# Aim of the task:
Reproduce exactly the lines from the one containing "return 1 + round(t * FPS)" through the one containing "scene.view_settings.keyframe_insert(path, frame=frame(t))", both included, and nothing else.
— START —
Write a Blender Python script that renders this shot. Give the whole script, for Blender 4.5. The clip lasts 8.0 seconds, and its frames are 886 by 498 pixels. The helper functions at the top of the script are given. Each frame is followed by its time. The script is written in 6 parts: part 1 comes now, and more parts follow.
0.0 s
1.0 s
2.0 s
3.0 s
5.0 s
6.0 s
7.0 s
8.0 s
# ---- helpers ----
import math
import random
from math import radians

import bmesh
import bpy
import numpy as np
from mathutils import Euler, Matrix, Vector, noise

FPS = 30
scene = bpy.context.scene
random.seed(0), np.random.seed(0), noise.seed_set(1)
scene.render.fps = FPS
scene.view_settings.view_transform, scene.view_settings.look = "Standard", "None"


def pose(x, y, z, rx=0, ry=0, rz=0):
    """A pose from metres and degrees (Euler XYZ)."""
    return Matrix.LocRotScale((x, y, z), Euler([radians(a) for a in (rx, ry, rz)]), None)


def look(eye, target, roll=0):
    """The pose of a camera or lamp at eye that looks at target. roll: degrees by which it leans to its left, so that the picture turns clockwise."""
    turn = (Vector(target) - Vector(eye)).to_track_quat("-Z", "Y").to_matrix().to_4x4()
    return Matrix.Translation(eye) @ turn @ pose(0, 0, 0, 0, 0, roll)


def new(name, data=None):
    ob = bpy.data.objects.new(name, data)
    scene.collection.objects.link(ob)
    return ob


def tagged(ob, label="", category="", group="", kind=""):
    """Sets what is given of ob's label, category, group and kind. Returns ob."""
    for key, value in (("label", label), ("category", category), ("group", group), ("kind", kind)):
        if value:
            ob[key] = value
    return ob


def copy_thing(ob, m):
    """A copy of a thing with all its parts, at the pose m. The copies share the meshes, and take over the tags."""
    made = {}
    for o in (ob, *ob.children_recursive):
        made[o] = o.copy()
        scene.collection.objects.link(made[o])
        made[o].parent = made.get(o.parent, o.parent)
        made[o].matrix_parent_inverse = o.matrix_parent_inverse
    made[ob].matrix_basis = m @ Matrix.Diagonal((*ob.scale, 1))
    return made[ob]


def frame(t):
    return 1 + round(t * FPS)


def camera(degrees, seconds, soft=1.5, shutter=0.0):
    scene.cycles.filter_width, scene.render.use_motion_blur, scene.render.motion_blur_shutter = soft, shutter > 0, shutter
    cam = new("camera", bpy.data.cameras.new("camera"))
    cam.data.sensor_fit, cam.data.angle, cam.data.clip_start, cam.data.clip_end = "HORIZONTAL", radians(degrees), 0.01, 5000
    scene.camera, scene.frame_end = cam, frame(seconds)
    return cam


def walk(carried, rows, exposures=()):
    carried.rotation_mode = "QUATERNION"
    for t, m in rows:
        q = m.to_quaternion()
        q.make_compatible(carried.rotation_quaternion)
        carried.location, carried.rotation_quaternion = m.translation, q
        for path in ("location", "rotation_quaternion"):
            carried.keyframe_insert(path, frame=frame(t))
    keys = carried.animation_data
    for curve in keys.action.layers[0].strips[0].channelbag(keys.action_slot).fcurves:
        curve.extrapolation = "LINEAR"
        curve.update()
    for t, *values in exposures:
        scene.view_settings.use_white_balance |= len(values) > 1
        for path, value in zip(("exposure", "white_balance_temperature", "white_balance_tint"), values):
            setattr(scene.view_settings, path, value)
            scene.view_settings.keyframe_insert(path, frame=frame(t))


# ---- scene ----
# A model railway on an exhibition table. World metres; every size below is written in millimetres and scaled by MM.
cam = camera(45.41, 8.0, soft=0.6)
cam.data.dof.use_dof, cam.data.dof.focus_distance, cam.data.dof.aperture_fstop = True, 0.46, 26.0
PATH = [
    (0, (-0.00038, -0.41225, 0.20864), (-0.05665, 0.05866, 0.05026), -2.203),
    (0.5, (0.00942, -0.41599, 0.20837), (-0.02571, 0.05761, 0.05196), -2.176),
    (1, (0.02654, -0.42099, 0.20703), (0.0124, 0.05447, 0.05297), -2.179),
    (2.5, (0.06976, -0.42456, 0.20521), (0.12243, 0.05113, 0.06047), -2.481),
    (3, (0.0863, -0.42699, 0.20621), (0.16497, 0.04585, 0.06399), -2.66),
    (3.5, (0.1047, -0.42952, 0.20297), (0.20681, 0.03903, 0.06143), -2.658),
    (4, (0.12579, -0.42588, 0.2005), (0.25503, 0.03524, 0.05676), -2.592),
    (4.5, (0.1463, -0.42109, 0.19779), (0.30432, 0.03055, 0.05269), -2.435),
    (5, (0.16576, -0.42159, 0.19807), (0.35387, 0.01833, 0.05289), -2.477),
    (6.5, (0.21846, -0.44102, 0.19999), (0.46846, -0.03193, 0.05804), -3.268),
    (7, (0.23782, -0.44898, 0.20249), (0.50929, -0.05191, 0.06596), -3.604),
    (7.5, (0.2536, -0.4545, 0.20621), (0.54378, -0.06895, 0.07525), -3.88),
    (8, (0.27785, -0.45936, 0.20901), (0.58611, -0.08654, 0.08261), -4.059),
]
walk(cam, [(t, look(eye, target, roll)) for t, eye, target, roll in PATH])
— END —
# Result of the task:
    return 1 + round(t * FPS)


def camera(degrees, seconds, soft=1.5, shutter=0.0):
    scene.cycles.filter_width, scene.render.use_motion_blur, scene.render.motion_blur_shutter = soft, shutter > 0, shutter
    cam = new("camera", bpy.data.cameras.new("camera"))
    cam.data.sensor_fit, cam.data.angle, cam.data.clip_start, cam.data.clip_end = "HORIZONTAL", radians(degrees), 0.01, 5000
    scene.camera, scene.frame_end = cam, frame(seconds)
    return cam


def walk(carried, rows, exposures=()):
    carried.rotation_mode = "QUATERNION"
    for t, m in rows:
        q = m.to_quaternion()
        q.make_compatible(carried.rotation_quaternion)
        carried.location, carried.rotation_quaternion = m.translation, q
        for path in ("location", "rotation_quaternion"):
            carried.keyframe_insert(path, frame=frame(t))
    keys = carried.animation_data
    for curve in keys.action.layers[0].strips[0].channelbag(keys.action_slot).fcurves:
        curve.extrapolation = "LINEAR"
        curve.update()
    for t, *values in exposures:
        scene.view_settings.use_white_balance |= len(values) > 1
        for path, value in zip(("exposure", "white_balance_temperature", "white_balance_tint"), values):
            setattr(scene.view_settings, path, value)
            scene.view_settings.keyframe_insert(path, frame=frame(t))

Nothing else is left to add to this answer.